Galerie de portraits. Marie-George Buffet. La secrétaire nationale du PCF est à la tête de la plus grosse formation de « divisions » antilibérales : 60.000 adhérents revendiqués mais surtout plus de 1.000 élus (parlementaires, maires, conseillers régionaux et municipaux). C’est la force et la faiblesse du Parti. « Ce sont des notables qui doivent négocier avec le PS au risque de perdre leurs mandats », explique Dominique Reynié. Le Parti ne peut donc pas refuser, comme le lui demande la LCR, de participer à une éventuelle prochaine majorité rose-rouge-verte. Pour autant, l’ancienne ministre de Lionel Jospin tente de maintenir l’audience de la place du Colonel- Fabien : disparition sur les affiches du marteau et de la faucille, slogan plus ouvert (« Rassembler la gauche populaire et antilibérale ») et tentative de « récupération » des collectifs unitaires. En 2002, Robert Hue avait recueilli 3,37 % des suffrages. Moins qu’Arlette Laguiller (5,72 %). Arlette Laguiller. La retraitée du Crédit Lyonnais et son célèbre « travailleurs, travailleuses » entrent dans l’arène présidentielle pour la sixième et dernière fois. Depuis 1974, son discours n’a pas changé: guerre au capitalisme et au patronat sur fond de lutte des classes. Mais « Arlette » n’est pas que la figure chantée par Alain Souchon. LO reste un mouvement secret longtemps dirigé en sous-main par Robert Barcia, alias Hardy, dont l’un des leitmotiv est : « Le système capitaliste n’est pas réformable.» Pour l’heure, LO disposerait de 515 « promesses » de parrainage d’élus (il faut 500 signatures pour se présenter au scrutin).

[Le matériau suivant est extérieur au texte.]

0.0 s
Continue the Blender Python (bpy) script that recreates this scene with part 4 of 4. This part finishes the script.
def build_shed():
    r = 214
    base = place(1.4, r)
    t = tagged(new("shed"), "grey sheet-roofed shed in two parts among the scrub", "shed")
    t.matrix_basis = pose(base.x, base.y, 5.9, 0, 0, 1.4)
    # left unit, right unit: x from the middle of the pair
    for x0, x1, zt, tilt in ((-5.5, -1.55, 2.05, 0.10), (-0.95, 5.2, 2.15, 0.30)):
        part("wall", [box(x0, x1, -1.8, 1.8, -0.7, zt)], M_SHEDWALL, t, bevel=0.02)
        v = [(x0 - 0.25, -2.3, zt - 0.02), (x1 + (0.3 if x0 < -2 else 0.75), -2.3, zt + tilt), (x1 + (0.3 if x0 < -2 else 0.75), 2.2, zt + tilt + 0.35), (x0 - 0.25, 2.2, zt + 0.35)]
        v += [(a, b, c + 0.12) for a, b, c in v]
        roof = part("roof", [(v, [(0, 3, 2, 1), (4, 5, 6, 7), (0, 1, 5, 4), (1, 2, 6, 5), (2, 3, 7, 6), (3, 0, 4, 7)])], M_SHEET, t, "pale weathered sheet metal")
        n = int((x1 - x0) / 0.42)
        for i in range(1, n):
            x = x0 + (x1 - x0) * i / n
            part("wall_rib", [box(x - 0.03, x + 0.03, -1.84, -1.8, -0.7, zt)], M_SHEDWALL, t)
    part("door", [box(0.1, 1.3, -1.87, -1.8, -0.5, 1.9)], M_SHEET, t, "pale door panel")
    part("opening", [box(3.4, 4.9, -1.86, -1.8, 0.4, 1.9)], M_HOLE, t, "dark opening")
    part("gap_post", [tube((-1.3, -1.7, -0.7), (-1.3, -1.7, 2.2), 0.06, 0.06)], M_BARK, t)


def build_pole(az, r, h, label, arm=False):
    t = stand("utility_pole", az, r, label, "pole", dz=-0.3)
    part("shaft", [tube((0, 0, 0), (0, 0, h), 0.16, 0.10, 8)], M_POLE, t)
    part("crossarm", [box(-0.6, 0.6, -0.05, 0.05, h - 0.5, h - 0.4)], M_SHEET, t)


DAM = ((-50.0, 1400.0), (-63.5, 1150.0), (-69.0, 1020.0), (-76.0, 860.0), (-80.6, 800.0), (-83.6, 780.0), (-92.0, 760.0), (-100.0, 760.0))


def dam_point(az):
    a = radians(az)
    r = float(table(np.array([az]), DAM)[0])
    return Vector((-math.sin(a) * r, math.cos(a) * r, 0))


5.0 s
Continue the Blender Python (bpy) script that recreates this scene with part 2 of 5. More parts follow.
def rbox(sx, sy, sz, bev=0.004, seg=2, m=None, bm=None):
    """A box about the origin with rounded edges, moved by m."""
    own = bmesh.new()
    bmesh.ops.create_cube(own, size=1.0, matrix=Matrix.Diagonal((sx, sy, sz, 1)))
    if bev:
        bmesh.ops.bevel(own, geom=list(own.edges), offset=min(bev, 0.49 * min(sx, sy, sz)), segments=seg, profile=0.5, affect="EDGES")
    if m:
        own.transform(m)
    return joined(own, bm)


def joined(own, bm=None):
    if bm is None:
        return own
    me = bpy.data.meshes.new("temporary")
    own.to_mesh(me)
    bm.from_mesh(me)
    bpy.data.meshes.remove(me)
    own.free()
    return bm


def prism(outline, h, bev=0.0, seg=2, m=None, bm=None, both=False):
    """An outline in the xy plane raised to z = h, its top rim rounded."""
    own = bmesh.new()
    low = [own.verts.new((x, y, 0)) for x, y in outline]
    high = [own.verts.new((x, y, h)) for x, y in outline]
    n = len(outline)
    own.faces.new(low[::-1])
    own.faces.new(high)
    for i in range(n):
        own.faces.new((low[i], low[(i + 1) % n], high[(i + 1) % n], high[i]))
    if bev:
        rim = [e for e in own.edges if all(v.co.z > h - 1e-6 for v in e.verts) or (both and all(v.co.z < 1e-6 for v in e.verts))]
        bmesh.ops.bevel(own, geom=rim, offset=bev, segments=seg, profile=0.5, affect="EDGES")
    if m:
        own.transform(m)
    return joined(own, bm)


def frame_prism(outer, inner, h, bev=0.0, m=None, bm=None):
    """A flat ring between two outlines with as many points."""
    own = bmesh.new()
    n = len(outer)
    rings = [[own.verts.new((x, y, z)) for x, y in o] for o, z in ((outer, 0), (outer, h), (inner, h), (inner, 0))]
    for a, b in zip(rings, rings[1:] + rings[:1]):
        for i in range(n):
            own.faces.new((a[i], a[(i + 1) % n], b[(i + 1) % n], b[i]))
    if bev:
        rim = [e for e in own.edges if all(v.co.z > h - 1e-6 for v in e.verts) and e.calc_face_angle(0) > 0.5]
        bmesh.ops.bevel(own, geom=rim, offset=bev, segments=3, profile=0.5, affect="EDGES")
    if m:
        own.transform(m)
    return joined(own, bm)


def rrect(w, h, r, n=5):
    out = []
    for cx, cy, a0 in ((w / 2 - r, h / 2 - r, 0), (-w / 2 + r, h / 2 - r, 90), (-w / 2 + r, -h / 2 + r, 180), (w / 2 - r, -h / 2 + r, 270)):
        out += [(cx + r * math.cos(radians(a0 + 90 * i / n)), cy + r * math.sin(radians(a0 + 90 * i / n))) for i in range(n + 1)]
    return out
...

« Nos vies valent plus que leurs profits » Olivier Besancenot n’en est pas là. Fort à ce jour de 410 promesses, le porte-parole de la LCR à la bouille sympathique, sorti de l’ombre en 2002 par Alain Krivine, peine à rassembler ses parrainages. Très clairement, le camarade « Olivier » souffre de la menace de « vote utile » avancée par le PS pour éviter un deuxième 21 avril (Besancenot a fait 4,25 % en 2002). Dans cette profusion de candidatures, le postier, qui se met en disponibilité pour défendre son « Manifeste », expose ses différences : « Le renouvellement (de la classe politique) et l’indépendance (vis-à-vis du PS).» Et la LCR de marteler qu’elle est « 100% à gauche » et que « nos vies valent plus que leurs profits ». Des slogans qu’aurait pu reprendre Gérard Schivardi s’ils visaient l’Union européenne. Car le maire de Mailhac (Aude) fait de la « rupture » avec les vingt-six autres pays de l’Union l’axe de sa campagne. Avec, en ligne de mire, la sauvegarde des services publics : « Il faut sauver les bureaux de poste et les maternités de notre pays », répète-t-il inlassablement. Et s’il ne se revendique pas du Parti des travailleurs, il en accepte le soutien car, selon lui, c’est une formation qui milite pour « la reconnaissance de la lutte des classes » ou « l’abrogation des institutions antidémocratiques de la Ve ». L’influence du PT n’est pas anodine : en 2002, Daniel Gluckstein, son candidat (et actuel secrétaire national) avait été le premier à déposer ses 500 parrainages au Conseil constitutionnel. Avant de recueillir… 0,47 % des voix. José Bové n’en doute pas, il fera plus. L’Astérix du Larzac, pourfendeur de la mondialisation et arracheur d’OGM (toujours en procès), est une vedette. Et un « écrivain »: fin février, il publie chez Hachette Littératures un livre de programme et de témoignages. Reste qu’il ne compte, pour l’heure, que 200 promesses de parrainage (contre 430 à Schivardi). Et que les collectifs unitaires qui le soutiennent (différents de ceux favorables à Marie-George Buffet) se sont donné rendez-vous le 11 mars prochain « pour faire le point ». « Aujourd’hui, tout le monde a besoin d’être rassuré sur le fait que cette candidature aille au bout », note un des lieutenants de « José ». Un constat qui en dit long sur l’inquiétude qui règne dans la petite famille très morcelée des antilibéraux.